• **Excerpt from a dataset**:
........
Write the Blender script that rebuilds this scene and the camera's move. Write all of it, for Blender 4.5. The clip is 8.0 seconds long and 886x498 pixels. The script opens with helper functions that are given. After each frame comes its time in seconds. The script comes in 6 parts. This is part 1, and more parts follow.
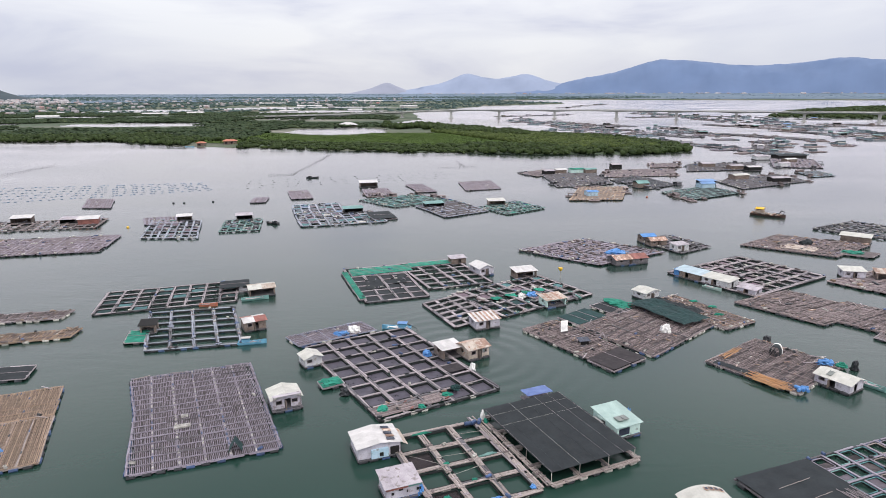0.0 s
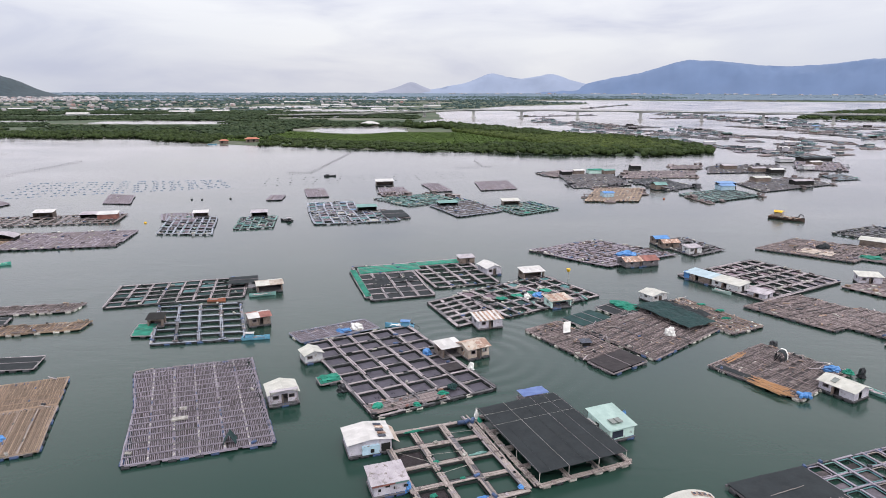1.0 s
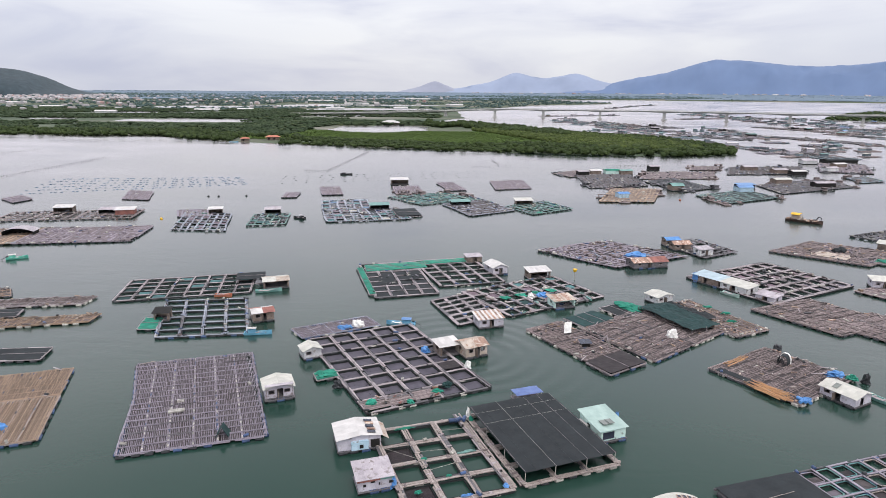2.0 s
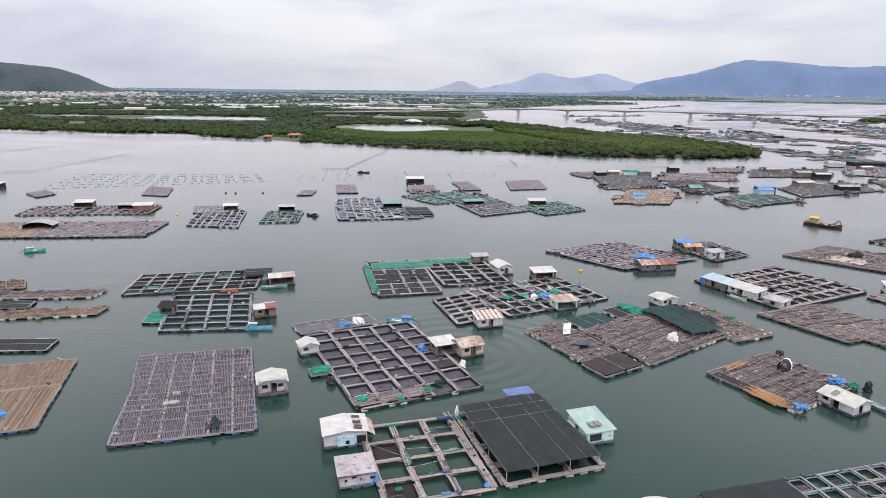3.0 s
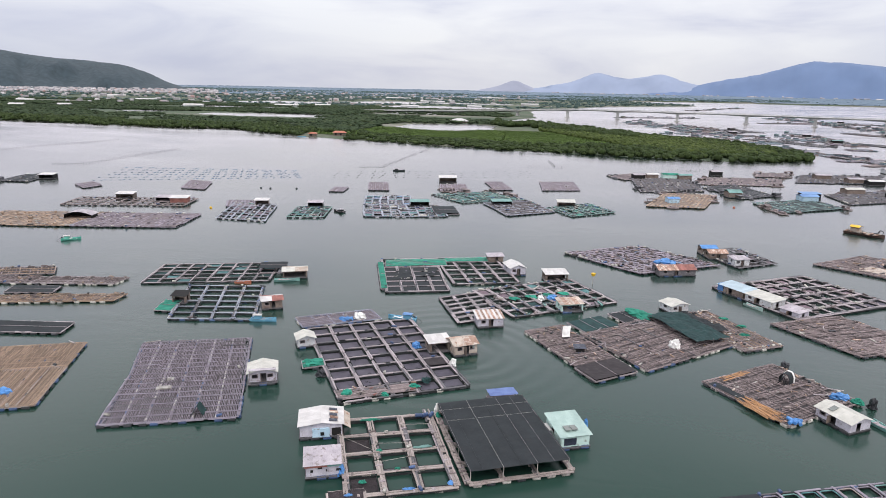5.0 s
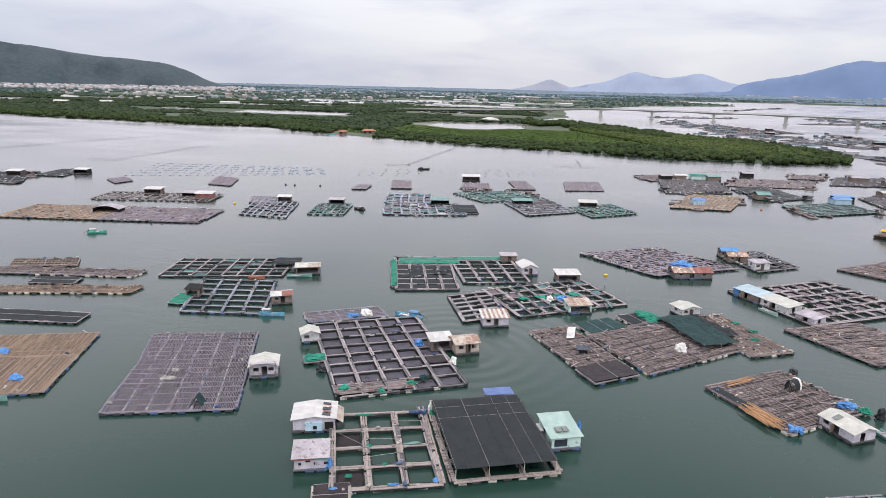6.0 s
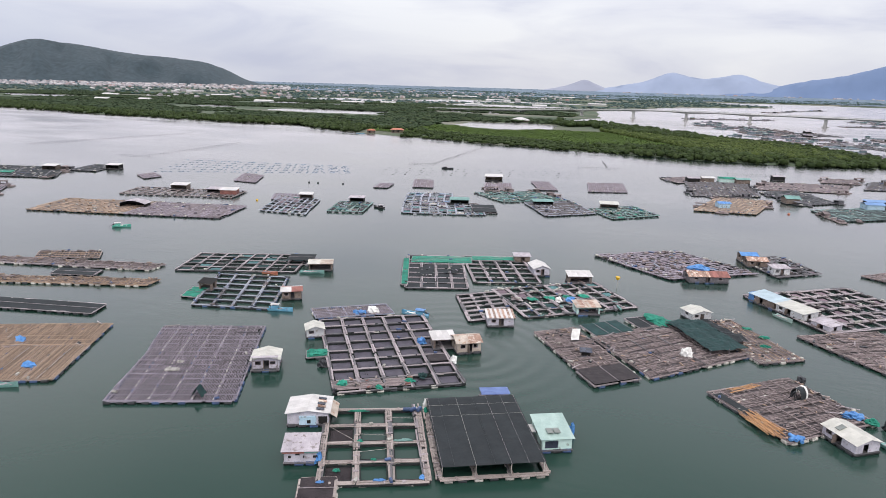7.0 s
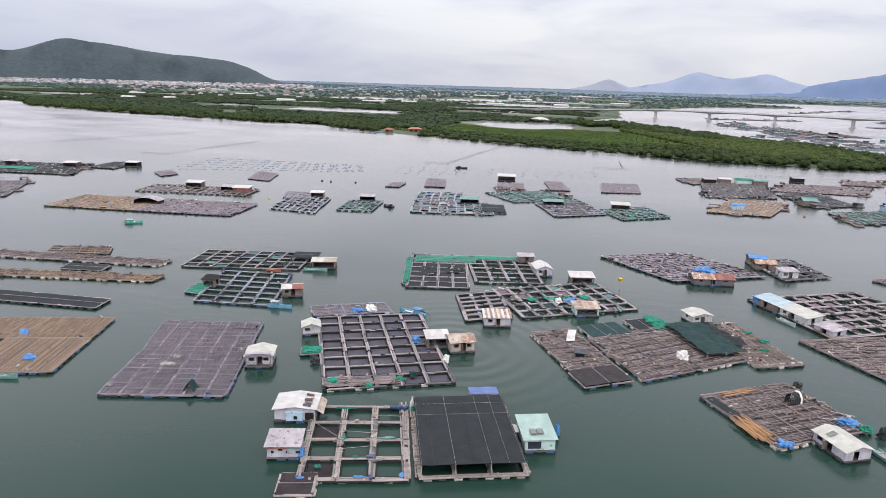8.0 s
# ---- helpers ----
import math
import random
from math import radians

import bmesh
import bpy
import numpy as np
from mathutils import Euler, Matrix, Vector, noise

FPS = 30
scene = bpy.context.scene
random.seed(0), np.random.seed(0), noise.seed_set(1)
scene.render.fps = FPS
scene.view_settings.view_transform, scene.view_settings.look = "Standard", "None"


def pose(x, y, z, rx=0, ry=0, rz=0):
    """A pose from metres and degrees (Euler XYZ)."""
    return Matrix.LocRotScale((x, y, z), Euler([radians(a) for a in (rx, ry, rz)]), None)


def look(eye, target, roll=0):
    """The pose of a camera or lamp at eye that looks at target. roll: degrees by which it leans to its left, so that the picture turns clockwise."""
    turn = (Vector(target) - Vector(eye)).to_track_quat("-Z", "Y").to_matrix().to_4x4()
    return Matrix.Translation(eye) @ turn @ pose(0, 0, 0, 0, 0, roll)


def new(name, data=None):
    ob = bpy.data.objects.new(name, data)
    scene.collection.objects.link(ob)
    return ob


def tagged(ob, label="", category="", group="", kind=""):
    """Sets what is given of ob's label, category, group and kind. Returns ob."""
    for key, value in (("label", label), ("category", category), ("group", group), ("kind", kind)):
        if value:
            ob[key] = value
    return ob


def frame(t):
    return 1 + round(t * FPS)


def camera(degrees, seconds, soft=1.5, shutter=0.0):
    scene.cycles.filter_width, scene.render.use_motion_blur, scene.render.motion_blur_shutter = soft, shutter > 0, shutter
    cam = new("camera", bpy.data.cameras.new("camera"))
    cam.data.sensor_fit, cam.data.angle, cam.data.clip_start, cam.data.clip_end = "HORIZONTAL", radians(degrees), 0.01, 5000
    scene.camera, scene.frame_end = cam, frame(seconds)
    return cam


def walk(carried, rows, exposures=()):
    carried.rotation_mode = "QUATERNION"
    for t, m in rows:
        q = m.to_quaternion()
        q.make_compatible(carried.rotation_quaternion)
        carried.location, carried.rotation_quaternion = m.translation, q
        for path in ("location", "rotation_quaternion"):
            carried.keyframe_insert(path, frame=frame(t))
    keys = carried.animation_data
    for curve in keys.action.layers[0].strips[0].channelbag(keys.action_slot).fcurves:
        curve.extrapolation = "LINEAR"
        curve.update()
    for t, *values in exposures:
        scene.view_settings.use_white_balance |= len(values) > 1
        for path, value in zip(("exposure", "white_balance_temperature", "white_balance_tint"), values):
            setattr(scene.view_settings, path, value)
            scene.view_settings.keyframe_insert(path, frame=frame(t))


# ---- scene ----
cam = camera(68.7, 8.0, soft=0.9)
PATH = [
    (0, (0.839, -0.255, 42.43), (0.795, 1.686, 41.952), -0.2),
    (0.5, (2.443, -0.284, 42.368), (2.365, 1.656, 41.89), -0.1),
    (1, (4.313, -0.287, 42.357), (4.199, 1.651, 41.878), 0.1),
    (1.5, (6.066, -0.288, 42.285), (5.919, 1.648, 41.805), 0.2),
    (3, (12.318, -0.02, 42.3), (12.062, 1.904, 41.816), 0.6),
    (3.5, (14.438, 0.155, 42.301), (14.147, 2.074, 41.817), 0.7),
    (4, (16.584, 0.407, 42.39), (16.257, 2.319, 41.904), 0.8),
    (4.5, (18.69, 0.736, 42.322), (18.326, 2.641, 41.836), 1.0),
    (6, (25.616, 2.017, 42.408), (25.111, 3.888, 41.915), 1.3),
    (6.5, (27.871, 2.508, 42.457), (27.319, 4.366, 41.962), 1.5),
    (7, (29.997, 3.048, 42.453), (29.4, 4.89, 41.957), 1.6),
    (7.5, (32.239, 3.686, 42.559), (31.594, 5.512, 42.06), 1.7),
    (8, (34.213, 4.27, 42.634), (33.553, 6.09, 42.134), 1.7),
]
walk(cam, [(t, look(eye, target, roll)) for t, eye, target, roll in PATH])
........
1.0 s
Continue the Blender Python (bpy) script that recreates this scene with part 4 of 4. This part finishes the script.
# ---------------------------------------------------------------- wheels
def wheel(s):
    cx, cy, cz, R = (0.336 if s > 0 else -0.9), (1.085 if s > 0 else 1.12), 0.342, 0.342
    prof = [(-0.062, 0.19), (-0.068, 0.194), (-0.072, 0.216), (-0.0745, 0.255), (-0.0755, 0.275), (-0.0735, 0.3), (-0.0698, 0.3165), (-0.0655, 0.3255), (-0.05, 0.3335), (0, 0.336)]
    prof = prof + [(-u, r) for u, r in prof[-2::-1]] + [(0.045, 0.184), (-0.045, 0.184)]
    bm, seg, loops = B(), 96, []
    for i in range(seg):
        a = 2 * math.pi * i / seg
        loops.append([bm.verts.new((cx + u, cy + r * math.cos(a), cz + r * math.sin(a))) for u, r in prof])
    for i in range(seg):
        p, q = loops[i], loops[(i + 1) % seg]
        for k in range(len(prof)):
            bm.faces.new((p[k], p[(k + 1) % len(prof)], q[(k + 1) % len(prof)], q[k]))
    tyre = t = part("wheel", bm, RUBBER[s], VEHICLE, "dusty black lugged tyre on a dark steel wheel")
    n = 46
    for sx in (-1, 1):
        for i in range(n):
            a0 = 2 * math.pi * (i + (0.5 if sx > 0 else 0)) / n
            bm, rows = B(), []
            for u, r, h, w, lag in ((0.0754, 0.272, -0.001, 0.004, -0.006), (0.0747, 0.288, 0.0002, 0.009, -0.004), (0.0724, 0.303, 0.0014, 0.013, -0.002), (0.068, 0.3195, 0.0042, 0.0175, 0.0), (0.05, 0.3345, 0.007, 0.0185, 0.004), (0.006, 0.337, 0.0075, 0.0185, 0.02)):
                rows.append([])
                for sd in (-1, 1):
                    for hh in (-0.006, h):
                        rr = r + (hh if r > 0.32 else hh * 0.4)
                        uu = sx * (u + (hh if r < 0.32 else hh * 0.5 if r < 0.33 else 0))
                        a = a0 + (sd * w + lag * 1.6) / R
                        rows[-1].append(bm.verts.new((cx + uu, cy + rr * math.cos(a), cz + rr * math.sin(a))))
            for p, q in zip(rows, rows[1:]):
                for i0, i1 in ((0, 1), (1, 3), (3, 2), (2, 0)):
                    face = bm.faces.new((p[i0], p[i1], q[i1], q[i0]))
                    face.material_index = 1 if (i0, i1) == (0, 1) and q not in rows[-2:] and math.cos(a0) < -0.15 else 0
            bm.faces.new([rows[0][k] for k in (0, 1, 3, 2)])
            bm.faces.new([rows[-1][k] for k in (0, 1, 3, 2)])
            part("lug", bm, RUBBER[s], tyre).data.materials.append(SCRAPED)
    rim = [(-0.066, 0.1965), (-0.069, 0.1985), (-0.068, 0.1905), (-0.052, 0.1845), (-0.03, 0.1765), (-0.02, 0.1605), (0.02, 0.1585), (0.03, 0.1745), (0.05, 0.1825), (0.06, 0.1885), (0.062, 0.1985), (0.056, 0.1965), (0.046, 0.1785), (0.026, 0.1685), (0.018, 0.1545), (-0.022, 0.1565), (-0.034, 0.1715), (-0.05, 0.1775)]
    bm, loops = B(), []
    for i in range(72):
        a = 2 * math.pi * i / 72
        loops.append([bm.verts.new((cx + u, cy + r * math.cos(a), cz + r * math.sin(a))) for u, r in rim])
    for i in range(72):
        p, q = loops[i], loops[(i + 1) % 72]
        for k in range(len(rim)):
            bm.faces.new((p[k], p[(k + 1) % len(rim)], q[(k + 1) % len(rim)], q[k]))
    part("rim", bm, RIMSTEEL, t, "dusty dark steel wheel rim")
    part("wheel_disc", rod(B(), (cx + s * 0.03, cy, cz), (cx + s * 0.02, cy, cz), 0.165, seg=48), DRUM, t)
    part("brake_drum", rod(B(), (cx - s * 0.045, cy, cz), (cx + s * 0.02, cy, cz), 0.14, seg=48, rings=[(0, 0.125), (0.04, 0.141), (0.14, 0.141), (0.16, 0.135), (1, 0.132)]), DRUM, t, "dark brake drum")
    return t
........
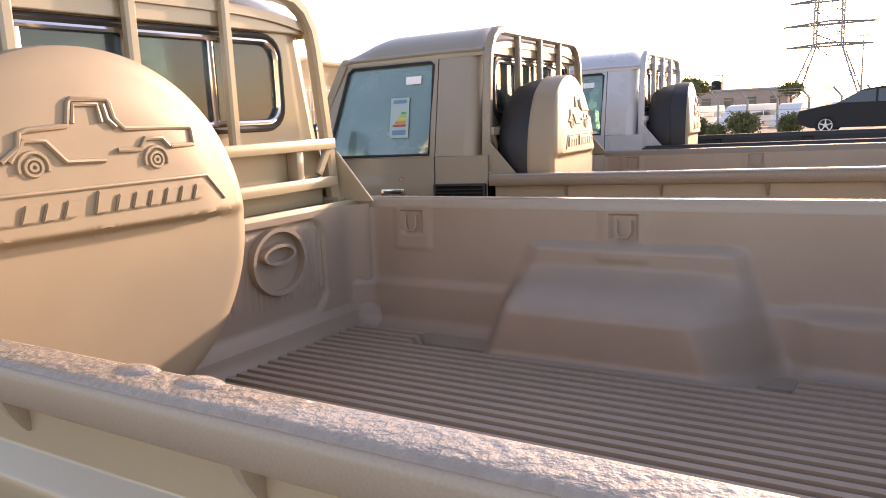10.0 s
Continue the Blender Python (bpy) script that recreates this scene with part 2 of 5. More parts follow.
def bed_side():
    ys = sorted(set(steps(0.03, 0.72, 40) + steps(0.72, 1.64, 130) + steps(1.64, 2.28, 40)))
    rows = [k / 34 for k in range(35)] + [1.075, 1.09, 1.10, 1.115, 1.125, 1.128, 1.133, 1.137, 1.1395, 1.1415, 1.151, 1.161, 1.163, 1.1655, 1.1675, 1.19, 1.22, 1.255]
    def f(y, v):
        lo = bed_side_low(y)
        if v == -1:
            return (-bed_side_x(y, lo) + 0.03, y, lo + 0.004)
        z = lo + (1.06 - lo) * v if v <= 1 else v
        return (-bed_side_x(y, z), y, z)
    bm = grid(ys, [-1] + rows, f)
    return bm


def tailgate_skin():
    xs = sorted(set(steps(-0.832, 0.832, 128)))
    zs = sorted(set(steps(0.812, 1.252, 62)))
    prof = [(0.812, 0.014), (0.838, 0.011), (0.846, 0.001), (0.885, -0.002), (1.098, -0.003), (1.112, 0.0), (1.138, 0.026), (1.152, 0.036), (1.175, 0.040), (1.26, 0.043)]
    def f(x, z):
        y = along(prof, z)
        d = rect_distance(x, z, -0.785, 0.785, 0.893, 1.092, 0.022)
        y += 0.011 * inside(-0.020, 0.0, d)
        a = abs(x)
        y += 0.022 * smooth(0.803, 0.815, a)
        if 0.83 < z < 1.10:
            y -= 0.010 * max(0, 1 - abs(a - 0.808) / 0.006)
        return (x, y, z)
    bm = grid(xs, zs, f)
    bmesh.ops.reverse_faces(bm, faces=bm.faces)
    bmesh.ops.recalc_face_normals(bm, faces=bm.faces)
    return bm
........
• **Problem description**: Both the line with "Write the Blender" and the line with "what is given" belong in the copy, along with every line between them; set them down exactly and skip the pictures.

• **Solution for this exercise**:
Write the Blender script that rebuilds this scene and the camera's move. Write all of it, for Blender 4.5. The clip is 8.0 seconds long and 886x498 pixels. The script opens with helper functions that are given. After each frame comes its time in seconds. The script comes in 6 parts. This is part 1, and more parts follow.
0.0 s
1.0 s
2.0 s
3.0 s
5.0 s
6.0 s
7.0 s
8.0 s
# ---- helpers ----
import math
import random
from math import radians

import bmesh
import bpy
import numpy as np
from mathutils import Euler, Matrix, Vector, noise

FPS = 30
scene = bpy.context.scene
random.seed(0), np.random.seed(0), noise.seed_set(1)
scene.render.fps = FPS
scene.view_settings.view_transform, scene.view_settings.look = "Standard", "None"


def pose(x, y, z, rx=0, ry=0, rz=0):
    """A pose from metres and degrees (Euler XYZ)."""
    return Matrix.LocRotScale((x, y, z), Euler([radians(a) for a in (rx, ry, rz)]), None)


def look(eye, target, roll=0):
    """The pose of a camera or lamp at eye that looks at target. roll: degrees by which it leans to its left, so that the picture turns clockwise."""
    turn = (Vector(target) - Vector(eye)).to_track_quat("-Z", "Y").to_matrix().to_4x4()
    return Matrix.Translation(eye) @ turn @ pose(0, 0, 0, 0, 0, roll)


def new(name, data=None):
    ob = bpy.data.objects.new(name, data)
    scene.collection.objects.link(ob)
    return ob


def tagged(ob, label="", category="", group="", kind=""):
    """Sets what is given of ob's label, category, group and kind. Returns ob."""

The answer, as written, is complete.